◆ What you are asked to do ◆
Would you repeat the listing exactly but omit every picture?
===============
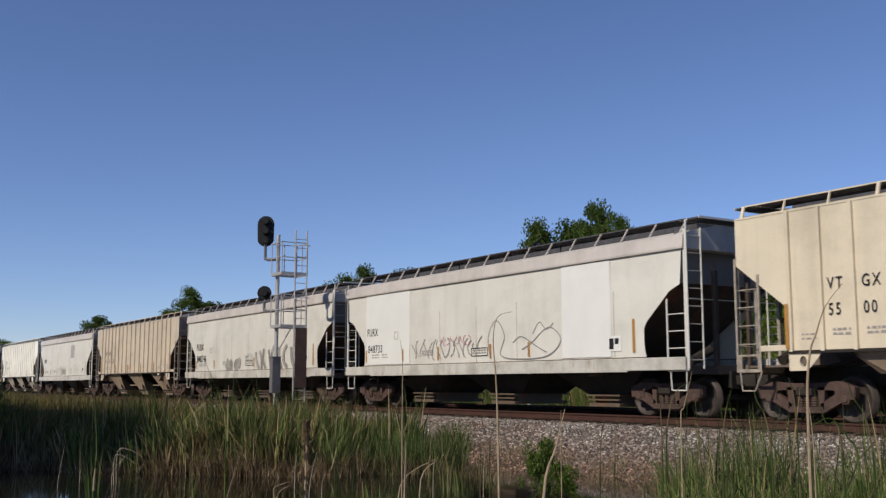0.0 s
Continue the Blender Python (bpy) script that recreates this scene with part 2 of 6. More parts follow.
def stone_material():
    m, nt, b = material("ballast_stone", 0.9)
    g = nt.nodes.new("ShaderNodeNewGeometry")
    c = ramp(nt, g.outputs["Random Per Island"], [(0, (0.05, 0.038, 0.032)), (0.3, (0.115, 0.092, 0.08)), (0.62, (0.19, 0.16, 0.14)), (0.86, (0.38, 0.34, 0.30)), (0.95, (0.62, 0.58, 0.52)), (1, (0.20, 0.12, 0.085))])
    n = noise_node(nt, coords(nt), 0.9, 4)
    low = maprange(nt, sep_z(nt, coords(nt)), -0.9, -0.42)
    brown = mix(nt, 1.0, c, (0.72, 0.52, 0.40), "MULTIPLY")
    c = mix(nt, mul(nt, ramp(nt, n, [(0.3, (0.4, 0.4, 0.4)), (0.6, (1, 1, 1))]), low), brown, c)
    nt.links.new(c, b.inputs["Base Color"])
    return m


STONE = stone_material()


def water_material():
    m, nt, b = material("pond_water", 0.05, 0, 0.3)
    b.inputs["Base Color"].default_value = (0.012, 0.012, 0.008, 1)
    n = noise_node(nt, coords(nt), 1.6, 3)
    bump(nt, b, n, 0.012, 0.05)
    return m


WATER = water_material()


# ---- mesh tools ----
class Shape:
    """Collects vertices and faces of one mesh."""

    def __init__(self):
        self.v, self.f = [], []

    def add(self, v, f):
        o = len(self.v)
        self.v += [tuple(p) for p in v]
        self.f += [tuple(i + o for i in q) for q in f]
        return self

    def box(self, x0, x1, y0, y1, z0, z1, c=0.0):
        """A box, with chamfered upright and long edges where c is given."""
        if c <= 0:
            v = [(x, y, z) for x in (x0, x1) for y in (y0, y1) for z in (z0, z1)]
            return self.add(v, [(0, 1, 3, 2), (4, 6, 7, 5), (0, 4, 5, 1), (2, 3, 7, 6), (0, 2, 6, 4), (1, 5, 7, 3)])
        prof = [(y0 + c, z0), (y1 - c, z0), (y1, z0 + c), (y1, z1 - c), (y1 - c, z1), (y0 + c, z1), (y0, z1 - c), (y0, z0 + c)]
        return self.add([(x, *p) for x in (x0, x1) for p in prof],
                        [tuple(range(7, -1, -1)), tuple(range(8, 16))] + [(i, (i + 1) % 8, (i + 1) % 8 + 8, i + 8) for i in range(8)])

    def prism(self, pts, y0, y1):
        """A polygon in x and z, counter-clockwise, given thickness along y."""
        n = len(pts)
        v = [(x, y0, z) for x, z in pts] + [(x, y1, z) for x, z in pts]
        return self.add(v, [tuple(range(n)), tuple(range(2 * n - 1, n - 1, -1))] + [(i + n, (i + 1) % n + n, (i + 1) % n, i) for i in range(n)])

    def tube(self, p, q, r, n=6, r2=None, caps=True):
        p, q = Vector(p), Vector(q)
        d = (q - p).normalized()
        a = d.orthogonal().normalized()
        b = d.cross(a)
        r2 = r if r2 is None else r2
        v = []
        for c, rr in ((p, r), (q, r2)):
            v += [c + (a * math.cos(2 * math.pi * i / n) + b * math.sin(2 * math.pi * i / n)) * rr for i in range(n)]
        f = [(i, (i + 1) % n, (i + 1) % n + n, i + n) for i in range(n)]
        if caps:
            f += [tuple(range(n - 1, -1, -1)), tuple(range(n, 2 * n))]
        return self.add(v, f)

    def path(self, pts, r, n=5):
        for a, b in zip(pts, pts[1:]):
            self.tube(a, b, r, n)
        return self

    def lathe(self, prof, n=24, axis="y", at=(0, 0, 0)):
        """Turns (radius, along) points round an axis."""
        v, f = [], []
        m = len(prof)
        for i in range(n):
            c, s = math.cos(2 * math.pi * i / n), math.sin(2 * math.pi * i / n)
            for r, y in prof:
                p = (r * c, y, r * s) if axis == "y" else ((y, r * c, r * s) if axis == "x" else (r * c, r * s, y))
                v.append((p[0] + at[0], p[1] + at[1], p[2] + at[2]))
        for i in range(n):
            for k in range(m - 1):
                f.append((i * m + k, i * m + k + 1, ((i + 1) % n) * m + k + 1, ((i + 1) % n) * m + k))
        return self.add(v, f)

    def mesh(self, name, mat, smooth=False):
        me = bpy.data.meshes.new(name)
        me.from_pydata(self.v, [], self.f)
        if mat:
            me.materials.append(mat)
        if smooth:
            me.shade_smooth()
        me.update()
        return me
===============
◆ The reply ◆
0.0 s
Continue the Blender Python (bpy) script that recreates this scene with part 2 of 6. More parts follow.
def stone_material():
    m, nt, b = material("ballast_stone", 0.9)
    g = nt.nodes.new("ShaderNodeNewGeometry")
    c = ramp(nt, g.outputs["Random Per Island"], [(0, (0.05, 0.038, 0.032)), (0.3, (0.115, 0.092, 0.08)), (0.62, (0.19, 0.16, 0.14)), (0.86, (0.38, 0.34, 0.30)), (0.95, (0.62, 0.58, 0.52)), (1, (0.20, 0.12, 0.085))])
    n = noise_node(nt, coords(nt), 0.9, 4)
    low = maprange(nt, sep_z(nt, coords(nt)), -0.9, -0.42)
    brown = mix(nt, 1.0, c, (0.72, 0.52, 0.40), "MULTIPLY")
    c = mix(nt, mul(nt, ramp(nt, n, [(0.3, (0.4, 0.4, 0.4)), (0.6, (1, 1, 1))]), low), brown, c)
    nt.links.new(c, b.inputs["Base Color"])
    return m


STONE = stone_material()


def water_material():
    m, nt, b = material("pond_water", 0.05, 0, 0.3)
    b.inputs["Base Color"].default_value = (0.012, 0.012, 0.008, 1)
    n = noise_node(nt, coords(nt), 1.6, 3)
    bump(nt, b, n, 0.012, 0.05)
    return m


WATER = water_material()


# ---- mesh tools ----
class Shape:
    """Collects vertices and faces of one mesh."""

    def __init__(self):
        self.v, self.f = [], []

    def add(self, v, f):
        o = len(self.v)
        self.v += [tuple(p) for p in v]
        self.f += [tuple(i + o for i in q) for q in f]
        return self

    def box(self, x0, x1, y0, y1, z0, z1, c=0.0):
        """A box, with chamfered upright and long edges where c is given."""
        if c <= 0:
            v = [(x, y, z) for x in (x0, x1) for y in (y0, y1) for z in (z0, z1)]
            return self.add(v, [(0, 1, 3, 2), (4, 6, 7, 5), (0, 4, 5, 1), (2, 3, 7, 6), (0, 2, 6, 4), (1, 5, 7, 3)])
        prof = [(y0 + c, z0), (y1 - c, z0), (y1, z0 + c), (y1, z1 - c), (y1 - c, z1), (y0 + c, z1), (y0, z1 - c), (y0, z0 + c)]
        return self.add([(x, *p) for x in (x0, x1) for p in prof],
                        [tuple(range(7, -1, -1)), tuple(range(8, 16))] + [(i, (i + 1) % 8, (i + 1) % 8 + 8, i + 8) for i in range(8)])

    def prism(self, pts, y0, y1):
        """A polygon in x and z, counter-clockwise, given thickness along y."""
        n = len(pts)
        v = [(x, y0, z) for x, z in pts] + [(x, y1, z) for x, z in pts]
        return self.add(v, [tuple(range(n)), tuple(range(2 * n - 1, n - 1, -1))] + [(i + n, (i + 1) % n + n, (i + 1) % n, i) for i in range(n)])

    def tube(self, p, q, r, n=6, r2=None, caps=True):
        p, q = Vector(p), Vector(q)
        d = (q - p).normalized()
        a = d.orthogonal().normalized()
        b = d.cross(a)
        r2 = r if r2 is None else r2
        v = []
        for c, rr in ((p, r), (q, r2)):
            v += [c + (a * math.cos(2 * math.pi * i / n) + b * math.sin(2 * math.pi * i / n)) * rr for i in range(n)]
        f = [(i, (i + 1) % n, (i + 1) % n + n, i + n) for i in range(n)]
        if caps:
            f += [tuple(range(n - 1, -1, -1)), tuple(range(n, 2 * n))]
        return self.add(v, f)

    def path(self, pts, r, n=5):
        for a, b in zip(pts, pts[1:]):
            self.tube(a, b, r, n)
        return self

    def lathe(self, prof, n=24, axis="y", at=(0, 0, 0)):
        """Turns (radius, along) points round an axis."""
        v, f = [], []
        m = len(prof)
        for i in range(n):
            c, s = math.cos(2 * math.pi * i / n), math.sin(2 * math.pi * i / n)
            for r, y in prof:
                p = (r * c, y, r * s) if axis == "y" else ((y, r * c, r * s) if axis == "x" else (r * c, r * s, y))
                v.append((p[0] + at[0], p[1] + at[1], p[2] + at[2]))
        for i in range(n):
            for k in range(m - 1):
                f.append((i * m + k, i * m + k + 1, ((i + 1) % n) * m + k + 1, ((i + 1) % n) * m + k))
        return self.add(v, f)

    def mesh(self, name, mat, smooth=False):
        me = bpy.data.meshes.new(name)
        me.from_pydata(self.v, [], self.f)
        if mat:
            me.materials.append(mat)
        if smooth:
            me.shade_smooth()
        me.update()
        return me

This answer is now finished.